- Directed by: Keven McAlester
- Produced by: Brian Gerber; Jeffrey Kusama-Hinte; Kel Symons;
- Cinematography: Lee Daniel
- Edited by: Christine Khalafian; Victor Livingston;
- Music by: Blonde Redhead
- Release date: 2008;
- Running time: 87 minutes
- Country: United States
- Language: English

= The Dungeon Masters =

The Dungeon Masters is a 2008 documentary film about the role playing game Dungeons & Dragons and its significance in the lives of three dungeon masters (self described as "gamemasters"): Scott Corum, Richard Meeks and Elizabeth Reesman.
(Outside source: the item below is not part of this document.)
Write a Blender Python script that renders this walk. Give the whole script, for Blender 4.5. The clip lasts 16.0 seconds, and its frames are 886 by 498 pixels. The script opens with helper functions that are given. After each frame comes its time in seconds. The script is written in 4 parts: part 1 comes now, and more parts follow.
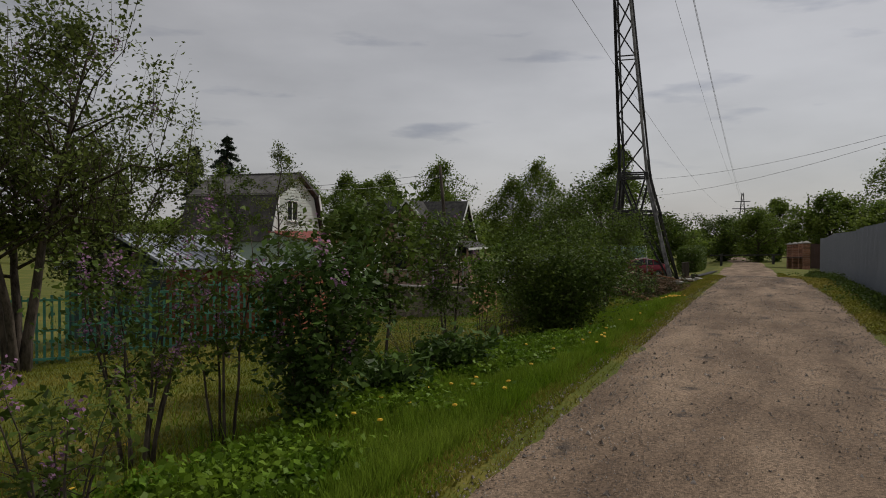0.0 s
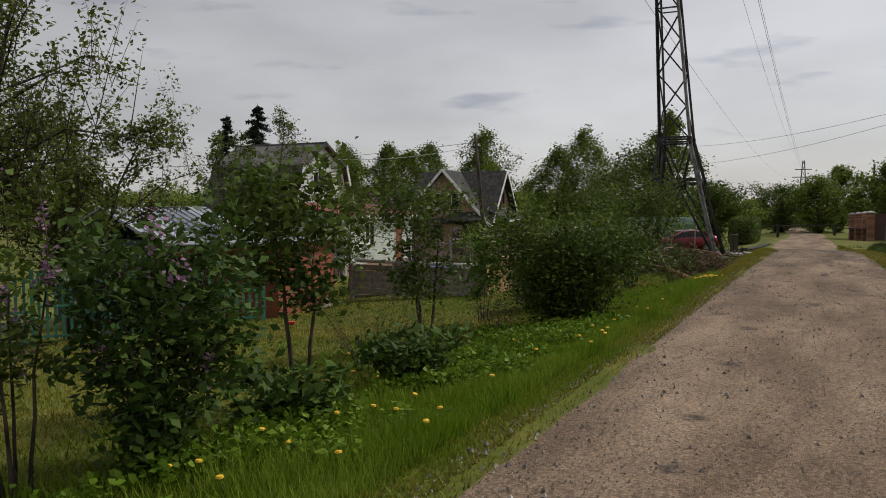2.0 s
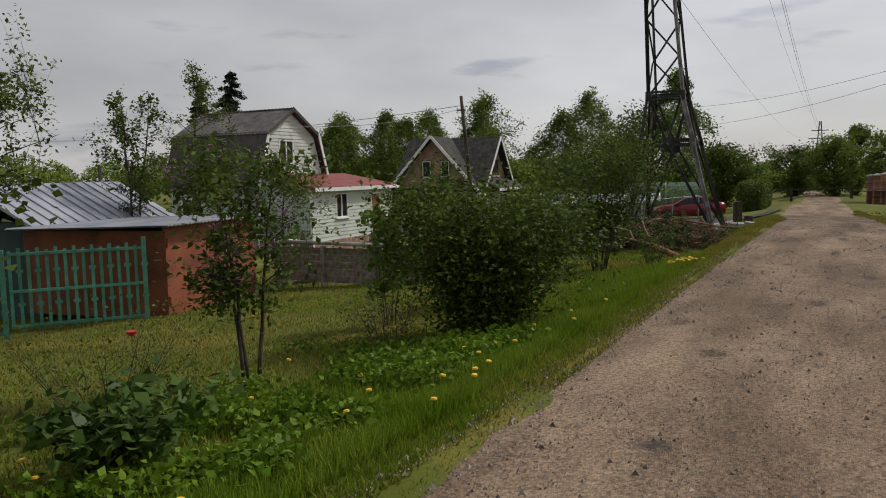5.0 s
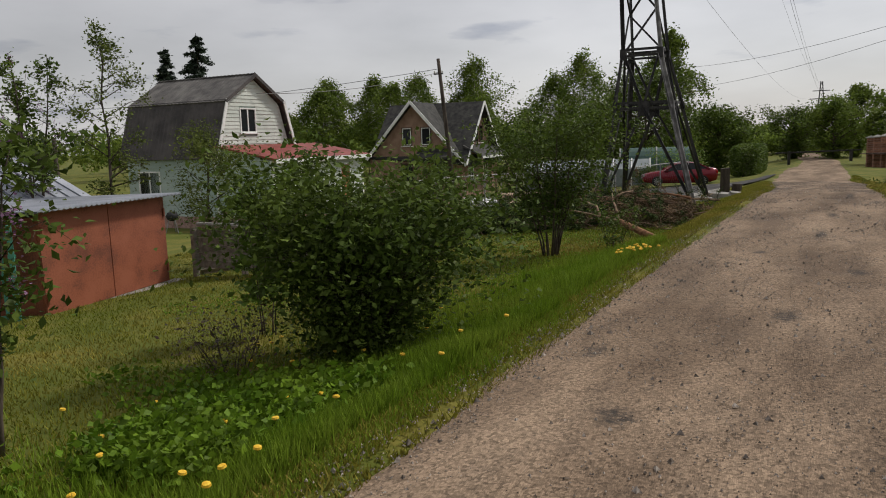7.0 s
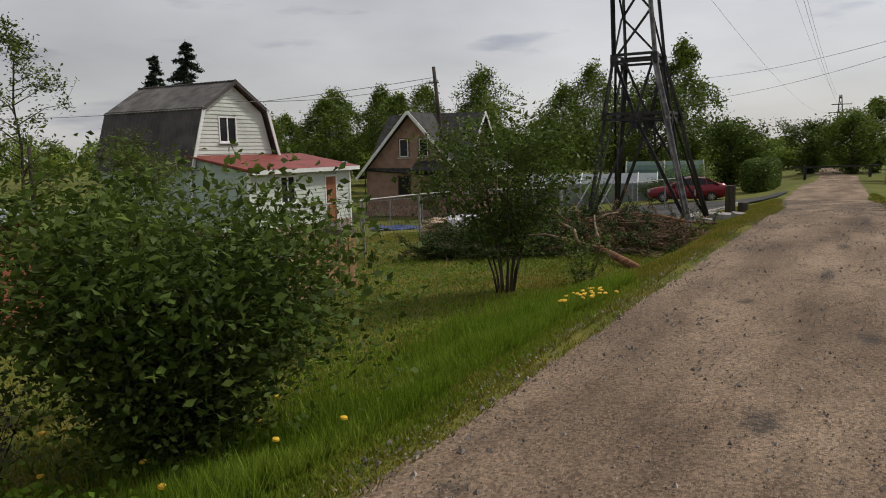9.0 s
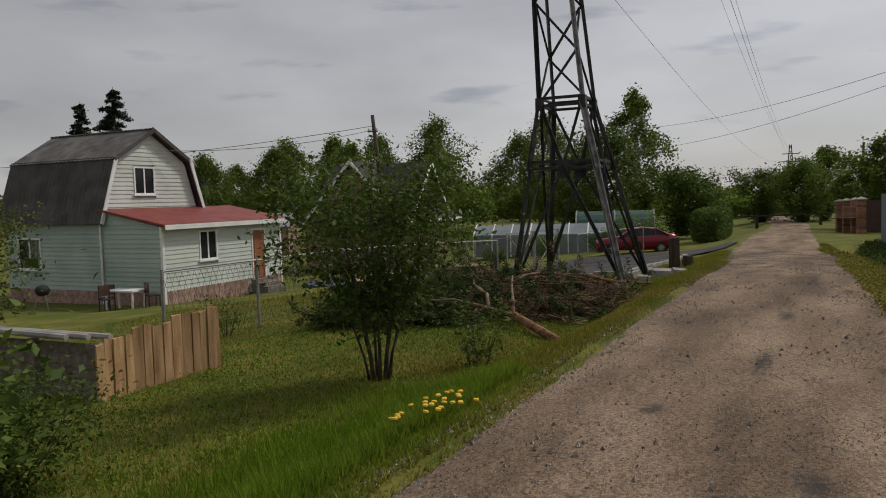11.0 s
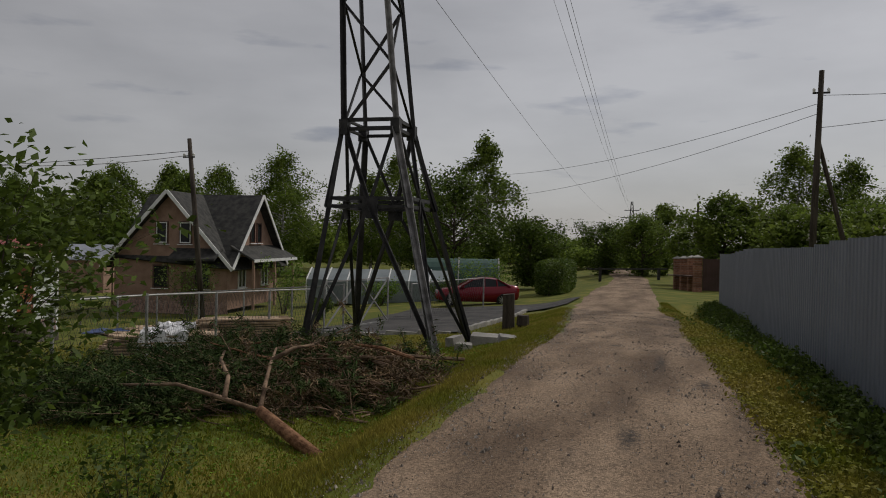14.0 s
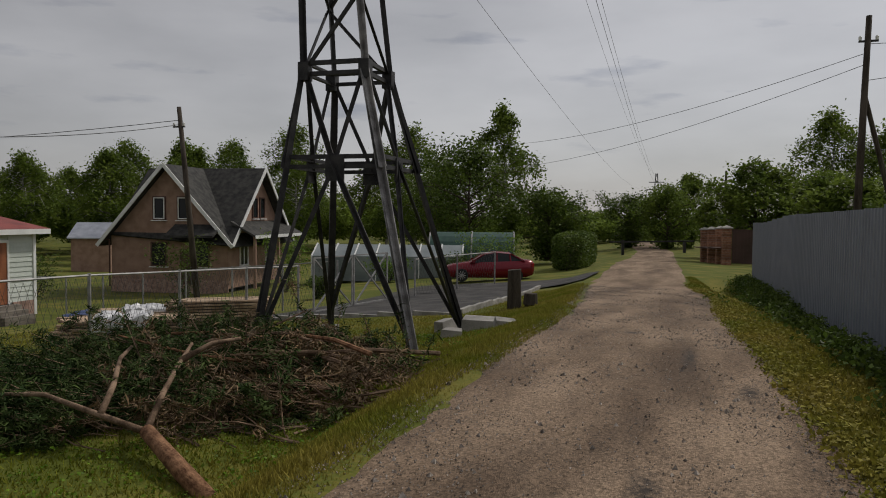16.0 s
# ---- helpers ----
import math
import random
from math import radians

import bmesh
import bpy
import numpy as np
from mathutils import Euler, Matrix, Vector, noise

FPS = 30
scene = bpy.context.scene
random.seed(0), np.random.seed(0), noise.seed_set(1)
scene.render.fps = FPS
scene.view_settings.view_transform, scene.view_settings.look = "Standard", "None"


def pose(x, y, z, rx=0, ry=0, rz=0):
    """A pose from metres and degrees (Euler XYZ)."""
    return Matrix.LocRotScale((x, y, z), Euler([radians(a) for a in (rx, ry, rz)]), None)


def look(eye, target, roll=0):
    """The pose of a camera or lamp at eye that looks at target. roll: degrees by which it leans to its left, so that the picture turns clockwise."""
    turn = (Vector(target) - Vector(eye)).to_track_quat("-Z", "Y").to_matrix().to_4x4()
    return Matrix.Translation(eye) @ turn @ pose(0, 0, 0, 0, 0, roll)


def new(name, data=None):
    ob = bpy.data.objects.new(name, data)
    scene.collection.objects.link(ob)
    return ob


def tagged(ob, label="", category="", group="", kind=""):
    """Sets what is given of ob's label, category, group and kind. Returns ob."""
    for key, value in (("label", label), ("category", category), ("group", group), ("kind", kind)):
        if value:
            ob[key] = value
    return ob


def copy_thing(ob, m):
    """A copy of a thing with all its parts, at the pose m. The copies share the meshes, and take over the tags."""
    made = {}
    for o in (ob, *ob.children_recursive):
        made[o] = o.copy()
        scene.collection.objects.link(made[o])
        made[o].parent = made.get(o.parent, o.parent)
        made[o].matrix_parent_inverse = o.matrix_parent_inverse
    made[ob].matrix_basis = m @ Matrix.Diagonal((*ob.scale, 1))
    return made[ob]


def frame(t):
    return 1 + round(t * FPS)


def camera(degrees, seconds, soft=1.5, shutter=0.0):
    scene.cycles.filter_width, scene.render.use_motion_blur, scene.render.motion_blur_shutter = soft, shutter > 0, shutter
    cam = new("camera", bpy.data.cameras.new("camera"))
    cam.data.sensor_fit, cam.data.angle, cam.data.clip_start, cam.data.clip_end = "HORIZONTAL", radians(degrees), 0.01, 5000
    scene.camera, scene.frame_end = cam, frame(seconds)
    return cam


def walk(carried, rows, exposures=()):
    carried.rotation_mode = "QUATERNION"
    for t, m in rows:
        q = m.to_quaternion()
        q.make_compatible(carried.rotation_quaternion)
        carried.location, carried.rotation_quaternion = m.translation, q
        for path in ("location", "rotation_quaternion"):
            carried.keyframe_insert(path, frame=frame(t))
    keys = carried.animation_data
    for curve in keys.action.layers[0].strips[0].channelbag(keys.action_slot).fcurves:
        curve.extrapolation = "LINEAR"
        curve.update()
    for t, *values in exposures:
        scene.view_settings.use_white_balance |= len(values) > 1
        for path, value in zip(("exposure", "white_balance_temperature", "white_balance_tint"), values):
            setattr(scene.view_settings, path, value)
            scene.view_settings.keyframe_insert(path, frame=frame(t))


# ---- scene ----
cam = camera(61.7, 16.0, 1.0)
PATH = [
    (0, (0.008, 0.092, 1.609), (-0.831, 1.907, 1.567), 0.3),
    (0.5, (0.023, 0.699, 1.596), (-0.901, 2.47, 1.504), 0.1),
    (1, (0.034, 1.281, 1.619), (-0.957, 3.013, 1.49), -0.3),
    (1.5, (0.035, 1.863, 1.622), (-0.943, 3.601, 1.47), -0.3),
    (2, (0.108, 2.362, 1.627), (-0.851, 4.113, 1.507), 0.0),
    (2.5, (0.072, 2.969, 1.598), (-0.859, 4.737, 1.505), 0.5),
    (3, (0.109, 3.556, 1.562), (-0.812, 5.33, 1.487), 0.5),
    (3.5, (0.066, 4.312, 1.564), (-0.894, 6.063, 1.457), 0.7),
    (3.7, (0.056, 4.525, 1.607), (-0.902, 6.276, 1.484), 0.5),
    (5.8, (0.145, 7.066, 1.624), (-0.856, 8.779, 1.368), -1.9),
    (6, (0.145, 7.319, 1.644), (-0.846, 9.035, 1.371), -2.0),
    (6.5, (0.228, 7.917, 1.671), (-0.758, 9.63, 1.368), -1.9),
    (7, (0.244, 8.534, 1.681), (-0.742, 10.25, 1.388), -1.8),
    (7.5, (0.284, 9.187, 1.656), (-0.676, 10.919, 1.373), -1.8),
    (8, (0.332, 9.763, 1.685), (-0.678, 11.465, 1.399), -1.6),
    (8.2, (0.269, 10.003, 1.691), (-0.746, 11.703, 1.405), -1.3),
    (10.3, (0.249, 12.613, 1.756), (-0.778, 14.318, 1.567), -1.2),
    (10.5, (0.246, 12.85, 1.772), (-0.763, 14.568, 1.599), -1.3),
    (11, (0.312, 13.515, 1.728), (-0.63, 15.274, 1.594), -1.6),
    (11.5, (0.353, 14.089, 1.737), (-0.473, 15.909, 1.66), -0.5),
    (11.8, (0.338, 14.498, 1.736), (-0.395, 16.358, 1.702), -0.2),
    (12, (0.336, 14.781, 1.719), (-0.353, 16.658, 1.703), -0.0),
    (12.5, (0.272, 15.523, 1.738), (-0.375, 17.416, 1.736), 0.3),
    (13, (0.176, 16.169, 1.747), (-0.411, 18.081, 1.735), 0.6),
    (13.5, (0.108, 16.898, 1.773), (-0.501, 18.803, 1.754), 1.2),
    (14, (0.047, 17.543, 1.782), (-0.546, 19.453, 1.758), 1.1),
    (14.5, (0.084, 18.163, 1.723), (-0.484, 20.08, 1.667), 0.6),
    (15, (0.023, 18.825, 1.685), (-0.538, 20.742, 1.586), 0.5),
    (15.5, (0.008, 19.558, 1.637), (-0.572, 21.469, 1.531), 0.3),
    (16, (-0.026, 20.108, 1.635), (-0.677, 21.997, 1.544), 0.4),
]
EXPOSE = [(0, -0.13), (1.5, 0.28), (3.5, -0.05), (6, 0.36), (8, 0.33), (11, -0.02), (12.5, -0.42), (14.5, -0.25), (16, -0.15)]
walk(cam, [(t, look(eye, target, roll)) for t, eye, target, roll in PATH], EXPOSE)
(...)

The film is director Keven McAlester's second feature documentary after You're Gonna Miss Me, and premiered at the 2008 Toronto International Film Festival. It was an official selection of the South by Southwest Film Festival and the AFI Dallas Film Festival. The original film score is by Blonde Redhead. Cinematography is by Lee Daniel. The film's executive producers are Phil Hay and Matt Manfredi, the directors of Bug. The film's producers are Jeff Levy-Hinte, Brian Gerber and Kel Symons.

==Synopsis==
The Dungeon Masters explores the lives of three devoted Dungeons & Dragons enthusiasts who find the harsh realities of life impeding on their rich worlds of fantasy. This commentary on the frail psyche of the American middle-class examines the subculture of gamers and role-playing games, specifically Dungeons & Dragons.

==Development==
The movie was originally envisioned as a history of Dungeons & Dragons, but shifted its focus to the lives of the players early on. The film was produced by Antidote Films.

==Release==
It was released on DVD in 2010 by MPI Media Group.

==Reception==
Rob Vaux of mania.com comments: "Even when their wounds come self-inflicted or the movie settles for surface impressions rather than more nuanced details, we remain firmly in the trio's corner. We pull madly for them to succeed and die a little bit when life hands them its inevitable failures. McAlister structures the documentary after classic fantasy novels, with rising challenges leading to moments of darkness and an eventual (if comparatively minor) triumph. It demonstrates how the game they love teaches lessons on life, and how life in turn feeds back into the game. They're not in opposition to each other, but act together: something few outsiders understand but which The Dungeon Masters—despite some shortcomings–illustrates with thoughtfulness and empathy."

On Rotten Tomatoes the film has an approval rating of 67% based on reviews from 6 critics.